Con el COVID 19 y su destrozadora pandemia hemos terminado viviendo un
duro exilio. Estamos experimentando el camino covidálgico del inmigrante, esa
nostalgia por retornar a la vida que antes teníamos con otros.
Vivimos la melancolía del inmigrante que añora la casa que antes de
este caos tenía. Sueña con volver a tener certezas de un mañana ¿tendré
trabajo? ¿Podré construir lo que he estado planificando? ¿Terminaré el año en
este empleo? ¿Hasta cuándo seguiremos en estados de excepción? ¿La vacuna será
lo que se espera?
El encierro nos ha creado esta “Covidalgia”, ese deseo que los griegos
expresaban como el regreso, esa urgencia de volver a “casa”, al lugar y
condiciones de lo vivido gratamente, a la “casa” como lugar de crecimiento y
florecimiento.
La “Covidalgia” es un anhelo profundo, una sed emocional por experimentar
la libertad de movimiento, por caminar sin temores, por volver a ver a
personas, percibir olores, visitar lugares o revivir situaciones que nos
hicieron felices en el pasado y que dan un radical significado a nuestra vida.

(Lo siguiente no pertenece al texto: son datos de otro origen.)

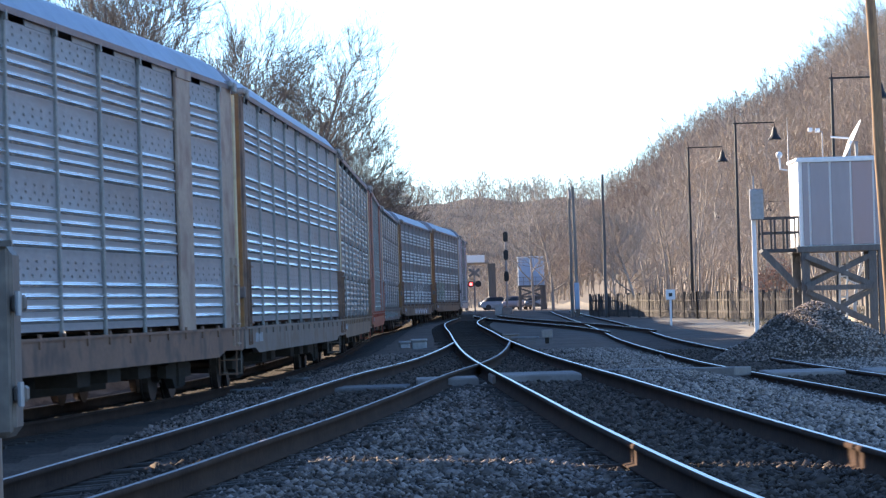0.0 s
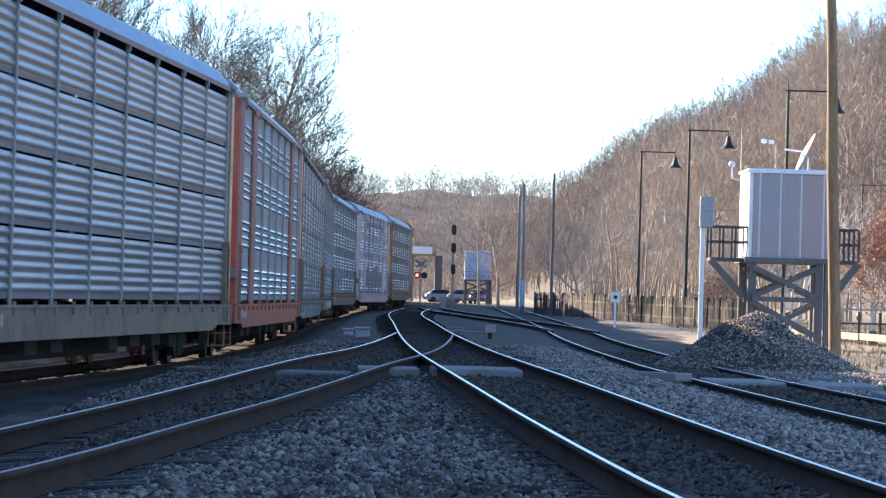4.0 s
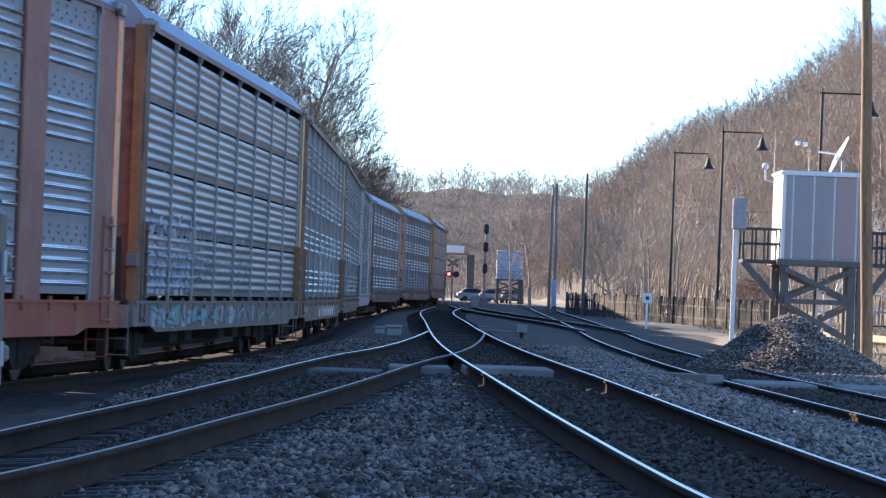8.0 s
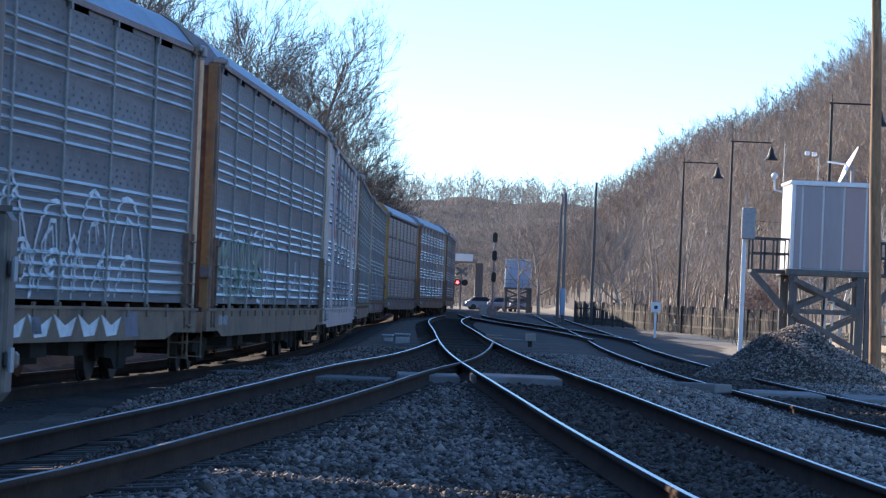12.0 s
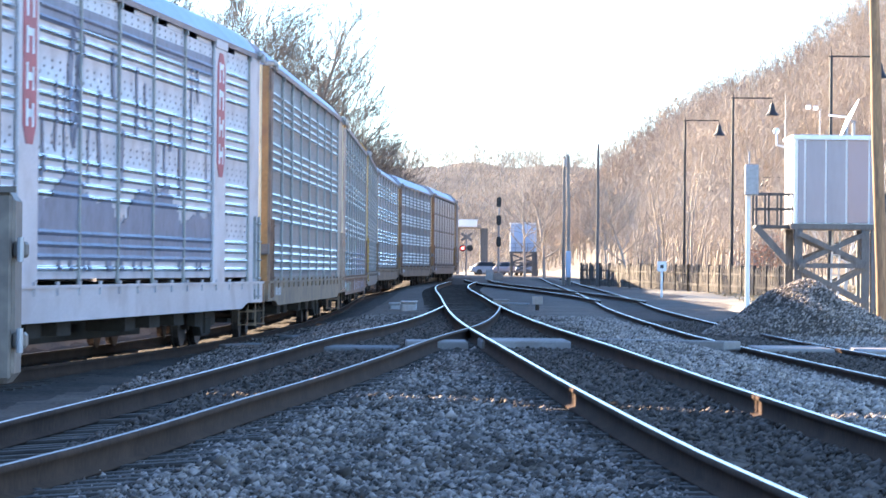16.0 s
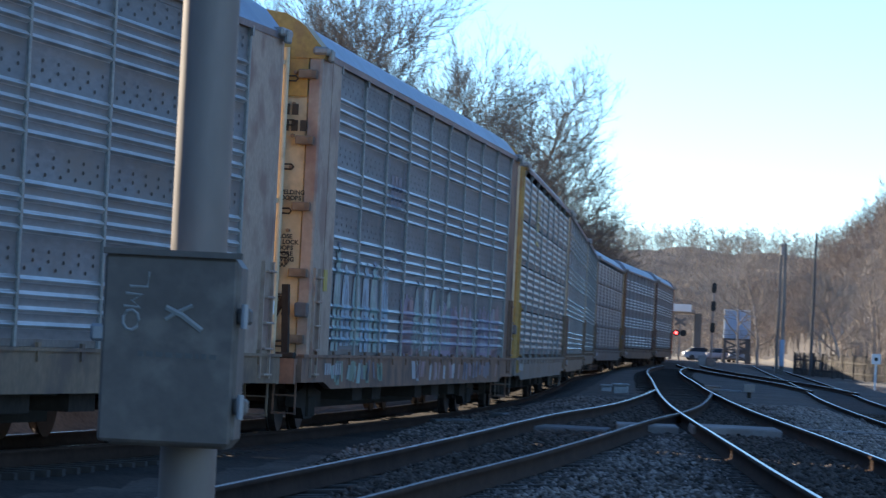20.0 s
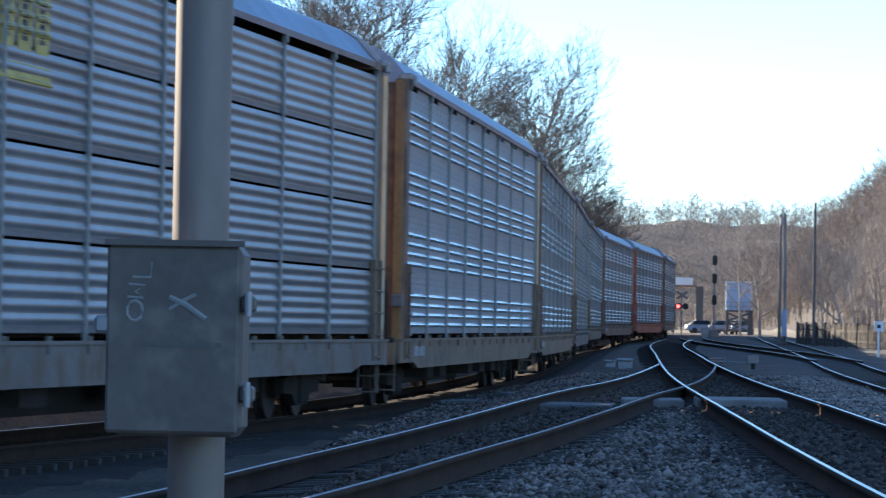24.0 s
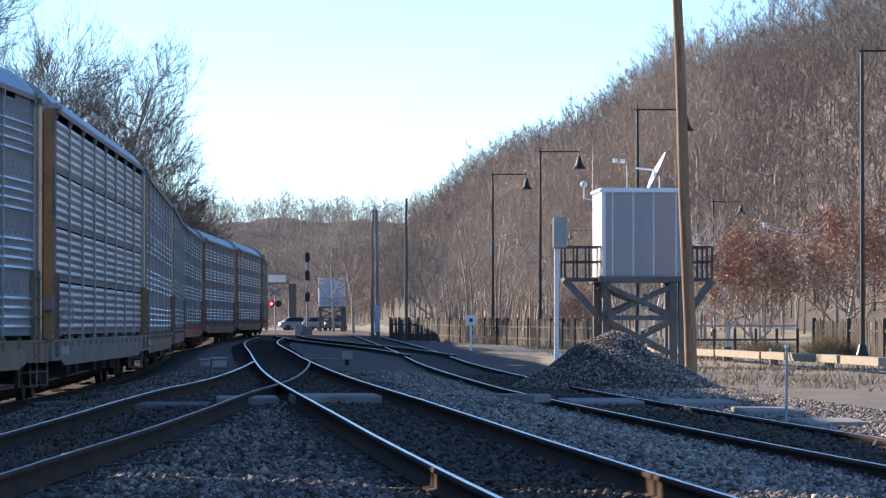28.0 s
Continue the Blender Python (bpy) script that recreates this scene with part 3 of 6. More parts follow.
def roof_cap_mesh(sgn):
    """The painted end gable of the roof."""
    prof = [(-1.57, 5.14), (-1.60, 5.24), (-1.51, 5.32), (-1.29, 5.58), (-1.03, 5.74), (-0.5, 5.82), (0, 5.85), (0.5, 5.82), (1.03, 5.74), (1.29, 5.58), (1.51, 5.32), (1.60, 5.24), (1.57, 5.14)]
    g = Geo().loft([[(sgn * (HB + d), y, z) for y, z in prof] for d in (-0.75, 0.03)])
    return smooth(g.mesh("roof_cap", ROOFM), 50)


def truck_mesh():
    """A three-piece truck: side frames with arched bolsters, springs and a cross beam."""
    g = Geo()
    for s in (-1, 1):
        y = s * 1.0
        g.loft([[(x, y - 0.07, z0), (x, y + 0.07, z0), (x, y + 0.07, z1), (x, y - 0.07, z1)] for x, z0, z1 in ((-1.15, 0.36, 0.56), (-0.6, 0.34, 0.62), (-0.35, 0.18, 0.70), (0.35, 0.18, 0.70), (0.6, 0.34, 0.62), (1.15, 0.36, 0.56))])
        for x in (-0.18, 0, 0.18):
            g.tube([(x, y + s * 0.08, 0.22), (x, y + s * 0.08, 0.5)], 0.06, 6)
    g.box(-0.2, 0.2, -1.1, 1.1, 0.5, 0.72)
    return g.mesh("truck_frame", DARK)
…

El encierro y la distancia social nos han traído síntomas físicos y
psicológicos que hemos vivido en soledad, como el insomnio, el miedo, las
pesadillas, taquicardias, llantos sorpresivos, inestabilidad emocional, enojo,
rabia, impotencia, mayor consumo de alcohol y tranquilizantes.
Todo ello, porque hemos visto nuestras libertades restringidas, y hemos
sido desterrados de nuestras plazas, cines, iglesias, casas de amigos. Vivimos
esa tristeza perturbadora del pensamiento, del ánimo y del actuar de aquellos
que desean regresar a “casa”, a esos lugares comunes que habitábamos y que hoy
gritan una ausencia indomable. Tiene que ver con la lejanía, con el
alejamiento, el destierro, con la pérdida, la soledad y la añoranza de la mesa
grande, la fiesta, los besos y abrazos.